* Set task:
Every entry below should be printed exactly, without its images.

[START OF Data in this exercise]

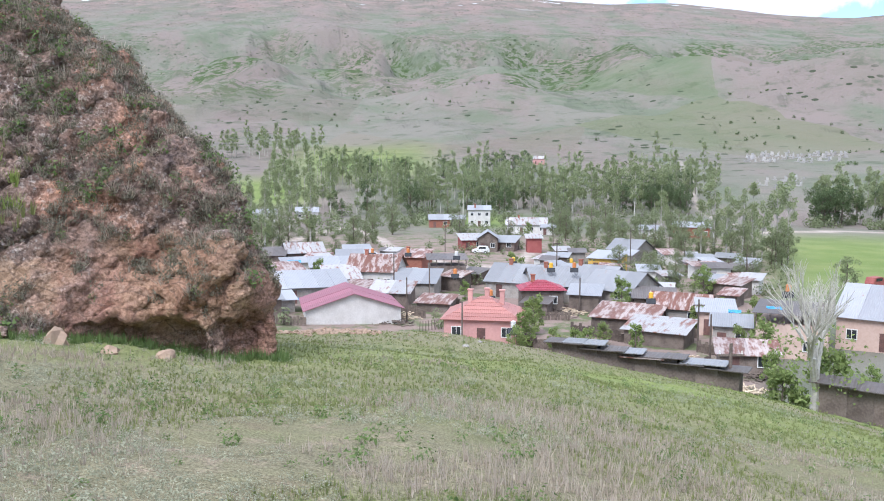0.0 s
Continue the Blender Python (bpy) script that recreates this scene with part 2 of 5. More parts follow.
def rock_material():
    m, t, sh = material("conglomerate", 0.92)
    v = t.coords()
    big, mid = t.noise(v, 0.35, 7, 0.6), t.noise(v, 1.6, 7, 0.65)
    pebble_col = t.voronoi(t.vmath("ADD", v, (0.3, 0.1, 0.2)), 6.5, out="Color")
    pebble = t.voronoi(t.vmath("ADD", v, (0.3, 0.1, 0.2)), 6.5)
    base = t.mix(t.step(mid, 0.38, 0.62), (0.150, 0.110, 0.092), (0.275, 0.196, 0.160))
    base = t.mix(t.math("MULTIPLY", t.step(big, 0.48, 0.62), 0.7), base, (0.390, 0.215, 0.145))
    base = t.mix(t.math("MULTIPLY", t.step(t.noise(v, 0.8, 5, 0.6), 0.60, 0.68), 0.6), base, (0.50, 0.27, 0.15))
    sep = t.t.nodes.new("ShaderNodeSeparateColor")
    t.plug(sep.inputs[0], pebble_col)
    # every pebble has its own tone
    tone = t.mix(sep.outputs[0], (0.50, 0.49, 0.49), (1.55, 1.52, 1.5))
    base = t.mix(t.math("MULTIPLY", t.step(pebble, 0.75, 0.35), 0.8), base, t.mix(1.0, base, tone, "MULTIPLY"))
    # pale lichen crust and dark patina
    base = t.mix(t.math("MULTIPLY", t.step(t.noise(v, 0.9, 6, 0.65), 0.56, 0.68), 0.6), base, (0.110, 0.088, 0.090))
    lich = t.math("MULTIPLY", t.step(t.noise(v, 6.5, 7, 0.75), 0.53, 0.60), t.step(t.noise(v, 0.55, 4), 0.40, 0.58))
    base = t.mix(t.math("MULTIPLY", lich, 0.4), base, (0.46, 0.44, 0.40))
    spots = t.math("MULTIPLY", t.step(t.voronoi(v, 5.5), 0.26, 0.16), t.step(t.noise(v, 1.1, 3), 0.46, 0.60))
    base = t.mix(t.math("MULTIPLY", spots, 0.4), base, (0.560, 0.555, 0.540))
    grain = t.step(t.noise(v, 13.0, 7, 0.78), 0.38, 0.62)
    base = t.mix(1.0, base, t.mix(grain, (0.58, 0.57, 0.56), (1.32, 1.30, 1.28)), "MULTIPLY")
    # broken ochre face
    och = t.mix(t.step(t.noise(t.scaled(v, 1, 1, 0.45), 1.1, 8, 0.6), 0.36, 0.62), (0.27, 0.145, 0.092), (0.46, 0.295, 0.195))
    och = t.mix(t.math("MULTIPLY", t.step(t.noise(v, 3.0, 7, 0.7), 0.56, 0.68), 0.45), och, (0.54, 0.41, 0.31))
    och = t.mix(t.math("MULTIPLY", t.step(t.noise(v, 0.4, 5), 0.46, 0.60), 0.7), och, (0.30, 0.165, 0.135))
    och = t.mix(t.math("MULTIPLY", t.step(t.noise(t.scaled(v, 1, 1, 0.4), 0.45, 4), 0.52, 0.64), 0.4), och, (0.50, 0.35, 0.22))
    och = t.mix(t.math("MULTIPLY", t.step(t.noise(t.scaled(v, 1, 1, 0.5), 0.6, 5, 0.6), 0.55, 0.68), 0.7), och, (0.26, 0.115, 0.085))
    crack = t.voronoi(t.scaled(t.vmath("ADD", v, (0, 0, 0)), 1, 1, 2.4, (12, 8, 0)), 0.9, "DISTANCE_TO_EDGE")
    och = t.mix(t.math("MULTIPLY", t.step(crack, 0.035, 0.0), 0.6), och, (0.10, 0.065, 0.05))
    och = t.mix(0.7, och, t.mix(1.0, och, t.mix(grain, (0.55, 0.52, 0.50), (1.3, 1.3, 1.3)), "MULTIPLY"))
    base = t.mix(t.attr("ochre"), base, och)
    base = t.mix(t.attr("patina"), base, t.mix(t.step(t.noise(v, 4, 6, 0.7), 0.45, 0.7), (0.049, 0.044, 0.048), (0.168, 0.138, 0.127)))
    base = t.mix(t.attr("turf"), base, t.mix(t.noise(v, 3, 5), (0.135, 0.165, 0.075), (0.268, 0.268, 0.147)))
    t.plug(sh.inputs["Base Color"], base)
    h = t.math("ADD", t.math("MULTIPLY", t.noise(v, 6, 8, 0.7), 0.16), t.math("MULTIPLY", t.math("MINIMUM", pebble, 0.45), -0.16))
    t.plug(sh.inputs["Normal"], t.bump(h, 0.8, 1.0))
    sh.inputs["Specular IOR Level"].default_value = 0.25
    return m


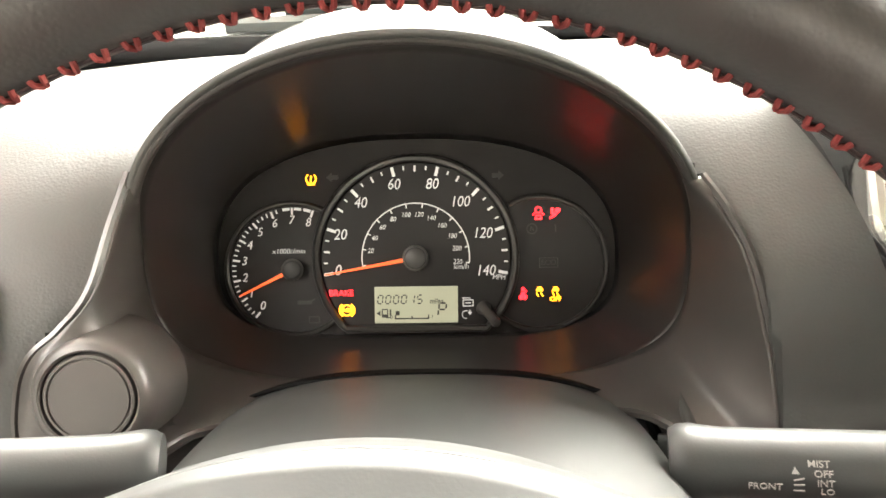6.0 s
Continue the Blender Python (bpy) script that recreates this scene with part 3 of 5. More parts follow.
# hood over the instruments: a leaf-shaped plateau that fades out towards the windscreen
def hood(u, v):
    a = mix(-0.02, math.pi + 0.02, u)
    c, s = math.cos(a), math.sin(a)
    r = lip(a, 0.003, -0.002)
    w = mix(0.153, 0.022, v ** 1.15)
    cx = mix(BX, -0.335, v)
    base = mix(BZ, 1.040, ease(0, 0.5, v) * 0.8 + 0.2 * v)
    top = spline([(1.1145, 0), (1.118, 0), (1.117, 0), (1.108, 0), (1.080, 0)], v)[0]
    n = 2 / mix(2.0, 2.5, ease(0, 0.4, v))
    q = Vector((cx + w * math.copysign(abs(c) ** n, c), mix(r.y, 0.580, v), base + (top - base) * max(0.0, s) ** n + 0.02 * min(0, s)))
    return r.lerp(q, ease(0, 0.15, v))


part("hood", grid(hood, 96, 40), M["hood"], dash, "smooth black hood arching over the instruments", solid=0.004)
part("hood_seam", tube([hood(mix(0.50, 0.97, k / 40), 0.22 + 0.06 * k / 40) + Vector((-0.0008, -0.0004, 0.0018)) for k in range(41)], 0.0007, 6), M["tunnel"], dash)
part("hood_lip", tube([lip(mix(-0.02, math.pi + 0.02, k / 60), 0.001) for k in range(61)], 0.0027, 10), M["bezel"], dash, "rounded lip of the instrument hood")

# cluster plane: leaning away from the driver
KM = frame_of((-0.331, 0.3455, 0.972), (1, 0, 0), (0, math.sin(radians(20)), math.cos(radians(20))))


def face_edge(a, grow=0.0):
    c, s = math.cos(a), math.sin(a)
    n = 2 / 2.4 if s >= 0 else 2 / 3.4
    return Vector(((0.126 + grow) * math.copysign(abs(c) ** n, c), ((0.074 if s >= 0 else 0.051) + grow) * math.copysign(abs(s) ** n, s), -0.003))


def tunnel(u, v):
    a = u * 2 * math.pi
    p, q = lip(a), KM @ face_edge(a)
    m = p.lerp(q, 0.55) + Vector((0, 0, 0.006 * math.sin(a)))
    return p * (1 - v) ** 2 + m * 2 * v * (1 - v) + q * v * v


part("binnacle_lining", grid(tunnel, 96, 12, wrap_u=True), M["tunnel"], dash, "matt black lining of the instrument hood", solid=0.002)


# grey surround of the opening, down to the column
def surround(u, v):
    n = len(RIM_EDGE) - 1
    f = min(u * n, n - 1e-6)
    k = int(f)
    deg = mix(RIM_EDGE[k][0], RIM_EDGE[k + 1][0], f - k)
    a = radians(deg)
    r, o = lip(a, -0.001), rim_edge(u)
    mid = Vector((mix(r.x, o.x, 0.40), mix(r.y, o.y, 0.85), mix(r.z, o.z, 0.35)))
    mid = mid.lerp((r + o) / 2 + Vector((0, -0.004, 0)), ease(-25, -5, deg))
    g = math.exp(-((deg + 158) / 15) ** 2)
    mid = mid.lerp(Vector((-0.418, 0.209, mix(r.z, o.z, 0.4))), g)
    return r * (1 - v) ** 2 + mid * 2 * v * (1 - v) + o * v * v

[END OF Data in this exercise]

* Right answer:
0.0 s
Continue the Blender Python (bpy) script that recreates this scene with part 2 of 5. More parts follow.
def rock_material():
    m, t, sh = material("conglomerate", 0.92)
    v = t.coords()
    big, mid = t.noise(v, 0.35, 7, 0.6), t.noise(v, 1.6, 7, 0.65)
    pebble_col = t.voronoi(t.vmath("ADD", v, (0.3, 0.1, 0.2)), 6.5, out="Color")
    pebble = t.voronoi(t.vmath("ADD", v, (0.3, 0.1, 0.2)), 6.5)
    base = t.mix(t.step(mid, 0.38, 0.62), (0.150, 0.110, 0.092), (0.275, 0.196, 0.160))
    base = t.mix(t.math("MULTIPLY", t.step(big, 0.48, 0.62), 0.7), base, (0.390, 0.215, 0.145))
    base = t.mix(t.math("MULTIPLY", t.step(t.noise(v, 0.8, 5, 0.6), 0.60, 0.68), 0.6), base, (0.50, 0.27, 0.15))
    sep = t.t.nodes.new("ShaderNodeSeparateColor")
    t.plug(sep.inputs[0], pebble_col)
    # every pebble has its own tone
    tone = t.mix(sep.outputs[0], (0.50, 0.49, 0.49), (1.55, 1.52, 1.5))
    base = t.mix(t.math("MULTIPLY", t.step(pebble, 0.75, 0.35), 0.8), base, t.mix(1.0, base, tone, "MULTIPLY"))
    # pale lichen crust and dark patina
    base = t.mix(t.math("MULTIPLY", t.step(t.noise(v, 0.9, 6, 0.65), 0.56, 0.68), 0.6), base, (0.110, 0.088, 0.090))
    lich = t.math("MULTIPLY", t.step(t.noise(v, 6.5, 7, 0.75), 0.53, 0.60), t.step(t.noise(v, 0.55, 4), 0.40, 0.58))
    base = t.mix(t.math("MULTIPLY", lich, 0.4), base, (0.46, 0.44, 0.40))
    spots = t.math("MULTIPLY", t.step(t.voronoi(v, 5.5), 0.26, 0.16), t.step(t.noise(v, 1.1, 3), 0.46, 0.60))
    base = t.mix(t.math("MULTIPLY", spots, 0.4), base, (0.560, 0.555, 0.540))
    grain = t.step(t.noise(v, 13.0, 7, 0.78), 0.38, 0.62)
    base = t.mix(1.0, base, t.mix(grain, (0.58, 0.57, 0.56), (1.32, 1.30, 1.28)), "MULTIPLY")
    # broken ochre face
    och = t.mix(t.step(t.noise(t.scaled(v, 1, 1, 0.45), 1.1, 8, 0.6), 0.36, 0.62), (0.27, 0.145, 0.092), (0.46, 0.295, 0.195))
    och = t.mix(t.math("MULTIPLY", t.step(t.noise(v, 3.0, 7, 0.7), 0.56, 0.68), 0.45), och, (0.54, 0.41, 0.31))
    och = t.mix(t.math("MULTIPLY", t.step(t.noise(v, 0.4, 5), 0.46, 0.60), 0.7), och, (0.30, 0.165, 0.135))
    och = t.mix(t.math("MULTIPLY", t.step(t.noise(t.scaled(v, 1, 1, 0.4), 0.45, 4), 0.52, 0.64), 0.4), och, (0.50, 0.35, 0.22))
    och = t.mix(t.math("MULTIPLY", t.step(t.noise(t.scaled(v, 1, 1, 0.5), 0.6, 5, 0.6), 0.55, 0.68), 0.7), och, (0.26, 0.115, 0.085))
    crack = t.voronoi(t.scaled(t.vmath("ADD", v, (0, 0, 0)), 1, 1, 2.4, (12, 8, 0)), 0.9, "DISTANCE_TO_EDGE")
    och = t.mix(t.math("MULTIPLY", t.step(crack, 0.035, 0.0), 0.6), och, (0.10, 0.065, 0.05))
    och = t.mix(0.7, och, t.mix(1.0, och, t.mix(grain, (0.55, 0.52, 0.50), (1.3, 1.3, 1.3)), "MULTIPLY"))
    base = t.mix(t.attr("ochre"), base, och)
    base = t.mix(t.attr("patina"), base, t.mix(t.step(t.noise(v, 4, 6, 0.7), 0.45, 0.7), (0.049, 0.044, 0.048), (0.168, 0.138, 0.127)))
    base = t.mix(t.attr("turf"), base, t.mix(t.noise(v, 3, 5), (0.135, 0.165, 0.075), (0.268, 0.268, 0.147)))
    t.plug(sh.inputs["Base Color"], base)
    h = t.math("ADD", t.math("MULTIPLY", t.noise(v, 6, 8, 0.7), 0.16), t.math("MULTIPLY", t.math("MINIMUM", pebble, 0.45), -0.16))
    t.plug(sh.inputs["Normal"], t.bump(h, 0.8, 1.0))
    sh.inputs["Specular IOR Level"].default_value = 0.25
    return m


6.0 s
Continue the Blender Python (bpy) script that recreates this scene with part 3 of 5. More parts follow.
# hood over the instruments: a leaf-shaped plateau that fades out towards the windscreen
def hood(u, v):
    a = mix(-0.02, math.pi + 0.02, u)
    c, s = math.cos(a), math.sin(a)
    r = lip(a, 0.003, -0.002)
    w = mix(0.153, 0.022, v ** 1.15)
    cx = mix(BX, -0.335, v)
    base = mix(BZ, 1.040, ease(0, 0.5, v) * 0.8 + 0.2 * v)
    top = spline([(1.1145, 0), (1.118, 0), (1.117, 0), (1.108, 0), (1.080, 0)], v)[0]
    n = 2 / mix(2.0, 2.5, ease(0, 0.4, v))
    q = Vector((cx + w * math.copysign(abs(c) ** n, c), mix(r.y, 0.580, v), base + (top - base) * max(0.0, s) ** n + 0.02 * min(0, s)))
    return r.lerp(q, ease(0, 0.15, v))


part("hood", grid(hood, 96, 40), M["hood"], dash, "smooth black hood arching over the instruments", solid=0.004)
part("hood_seam", tube([hood(mix(0.50, 0.97, k / 40), 0.22 + 0.06 * k / 40) + Vector((-0.0008, -0.0004, 0.0018)) for k in range(41)], 0.0007, 6), M["tunnel"], dash)
part("hood_lip", tube([lip(mix(-0.02, math.pi + 0.02, k / 60), 0.001) for k in range(61)], 0.0027, 10), M["bezel"], dash, "rounded lip of the instrument hood")

# cluster plane: leaning away from the driver
KM = frame_of((-0.331, 0.3455, 0.972), (1, 0, 0), (0, math.sin(radians(20)), math.cos(radians(20))))


def face_edge(a, grow=0.0):
    c, s = math.cos(a), math.sin(a)
    n = 2 / 2.4 if s >= 0 else 2 / 3.4
    return Vector(((0.126 + grow) * math.copysign(abs(c) ** n, c), ((0.074 if s >= 0 else 0.051) + grow) * math.copysign(abs(s) ** n, s), -0.003))


def tunnel(u, v):
    a = u * 2 * math.pi
    p, q = lip(a), KM @ face_edge(a)
    m = p.lerp(q, 0.55) + Vector((0, 0, 0.006 * math.sin(a)))
    return p * (1 - v) ** 2 + m * 2 * v * (1 - v) + q * v * v


part("binnacle_lining", grid(tunnel, 96, 12, wrap_u=True), M["tunnel"], dash, "matt black lining of the instrument hood", solid=0.002)


# grey surround of the opening, down to the column
def surround(u, v):
    n = len(RIM_EDGE) - 1
    f = min(u * n, n - 1e-6)
    k = int(f)
    deg = mix(RIM_EDGE[k][0], RIM_EDGE[k + 1][0], f - k)
    a = radians(deg)
    r, o = lip(a, -0.001), rim_edge(u)
    mid = Vector((mix(r.x, o.x, 0.40), mix(r.y, o.y, 0.85), mix(r.z, o.z, 0.35)))
    mid = mid.lerp((r + o) / 2 + Vector((0, -0.004, 0)), ease(-25, -5, deg))
    g = math.exp(-((deg + 158) / 15) ** 2)
    mid = mid.lerp(Vector((-0.418, 0.209, mix(r.z, o.z, 0.4))), g)
    return r * (1 - v) ** 2 + mid * 2 * v * (1 - v) + o * v * v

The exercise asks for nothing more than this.